● WRITTEN EXERCISE
Give every line again exactly as it appears, please, but not the pictures.

● DATA
════
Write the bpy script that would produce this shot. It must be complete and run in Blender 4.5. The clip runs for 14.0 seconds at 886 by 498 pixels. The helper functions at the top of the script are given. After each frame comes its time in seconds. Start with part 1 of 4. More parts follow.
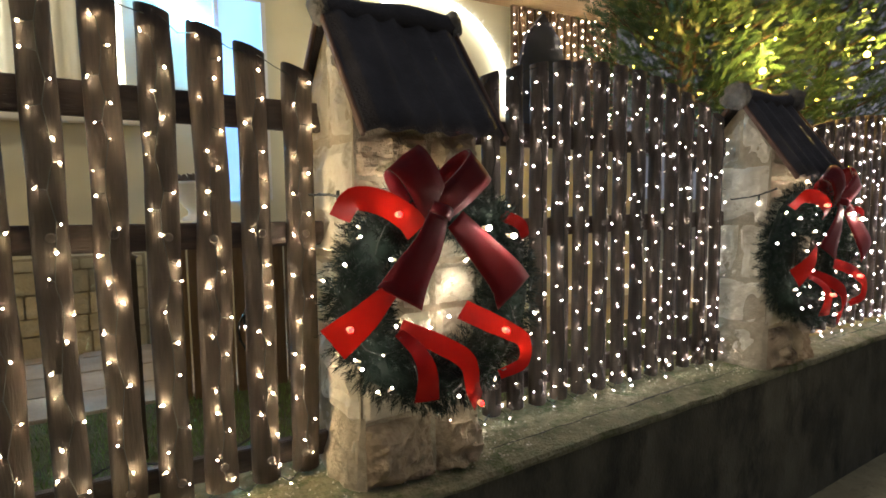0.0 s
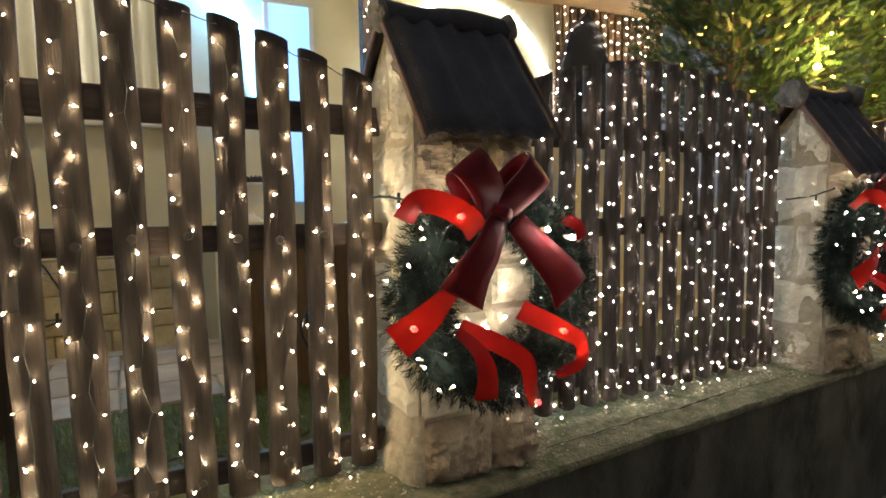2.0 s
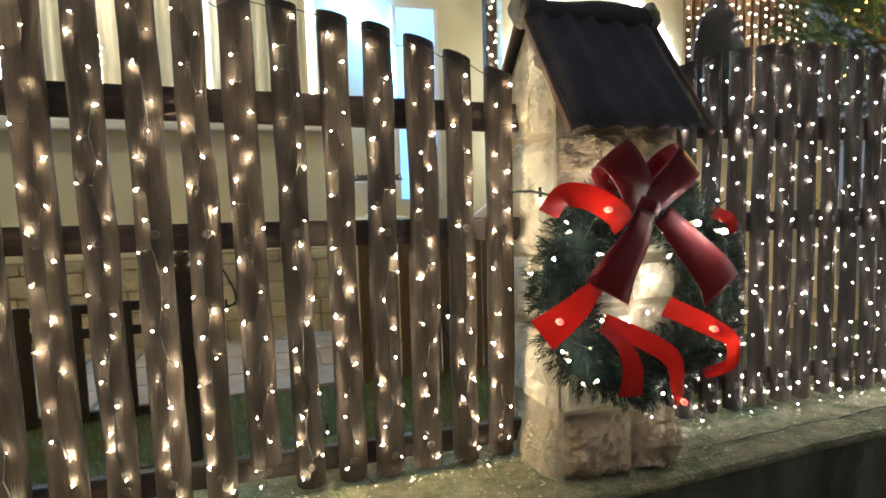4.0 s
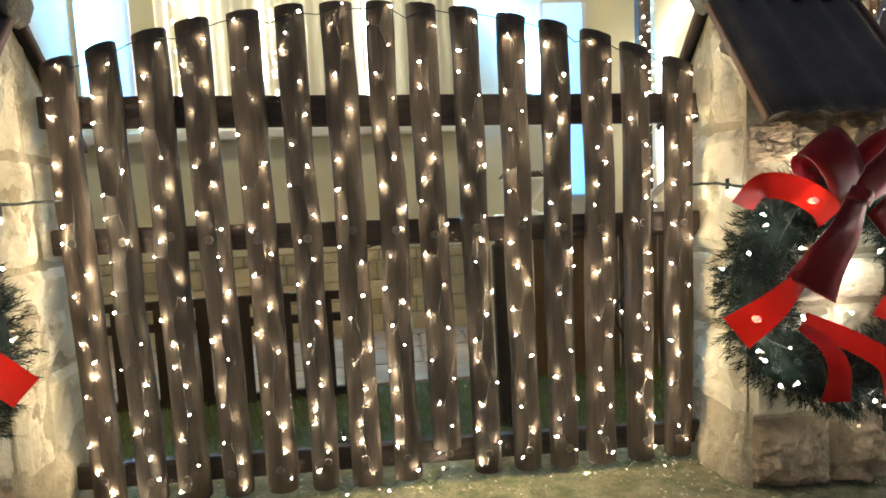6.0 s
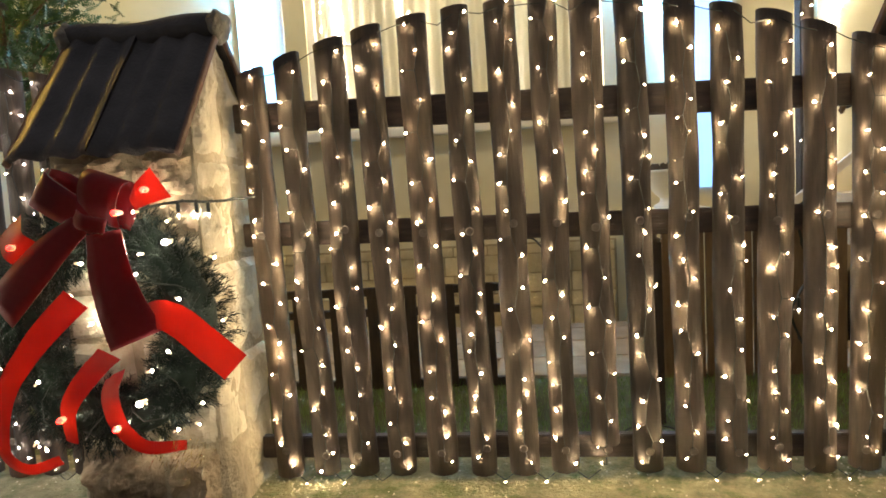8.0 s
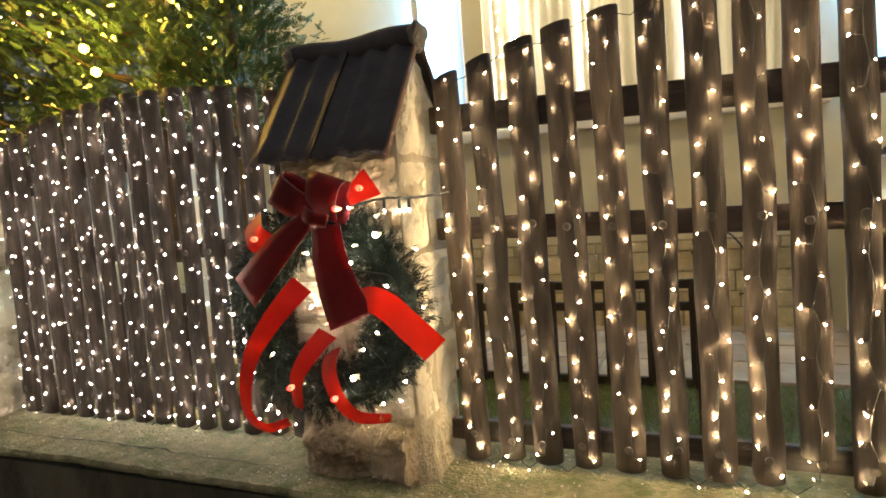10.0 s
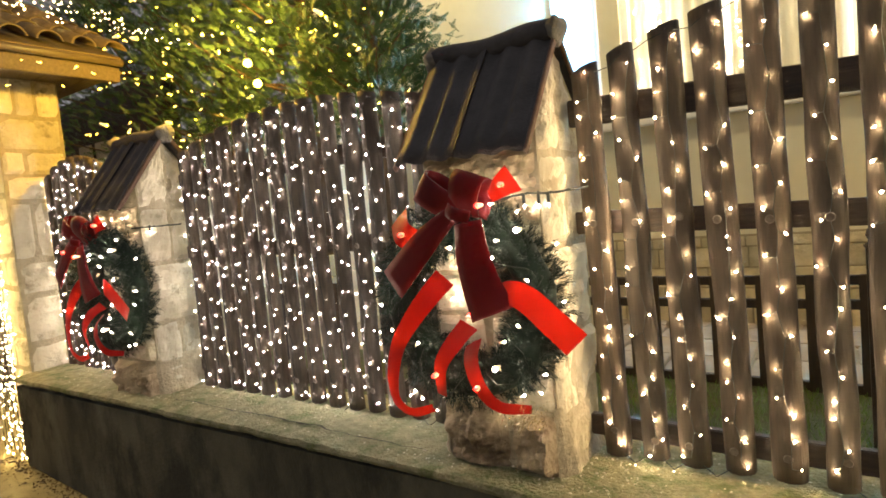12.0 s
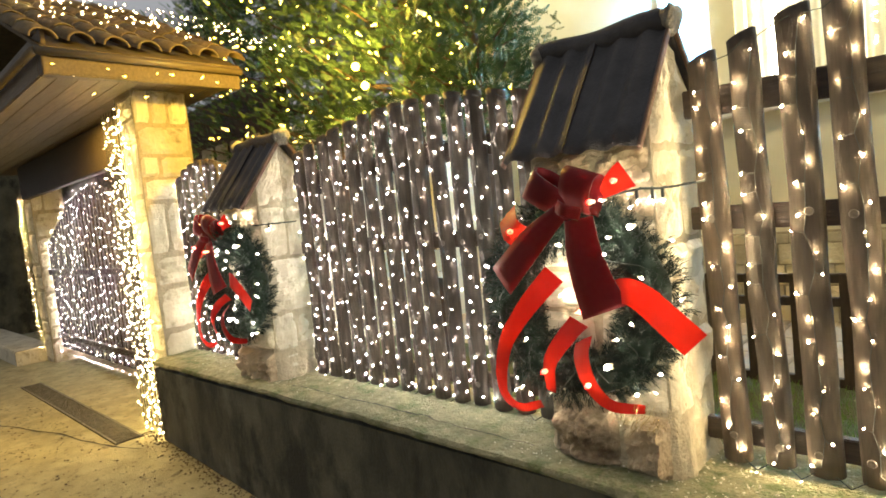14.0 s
════
● RESPONSE TO THIS TASK
Write the bpy script that would produce this shot. It must be complete and run in Blender 4.5. The clip runs for 14.0 seconds at 886 by 498 pixels. The helper functions at the top of the script are given. After each frame comes its time in seconds. Start with part 1 of 4. More parts follow.
0.0 s
2.0 s
4.0 s
6.0 s
8.0 s
10.0 s
12.0 s
14.0 s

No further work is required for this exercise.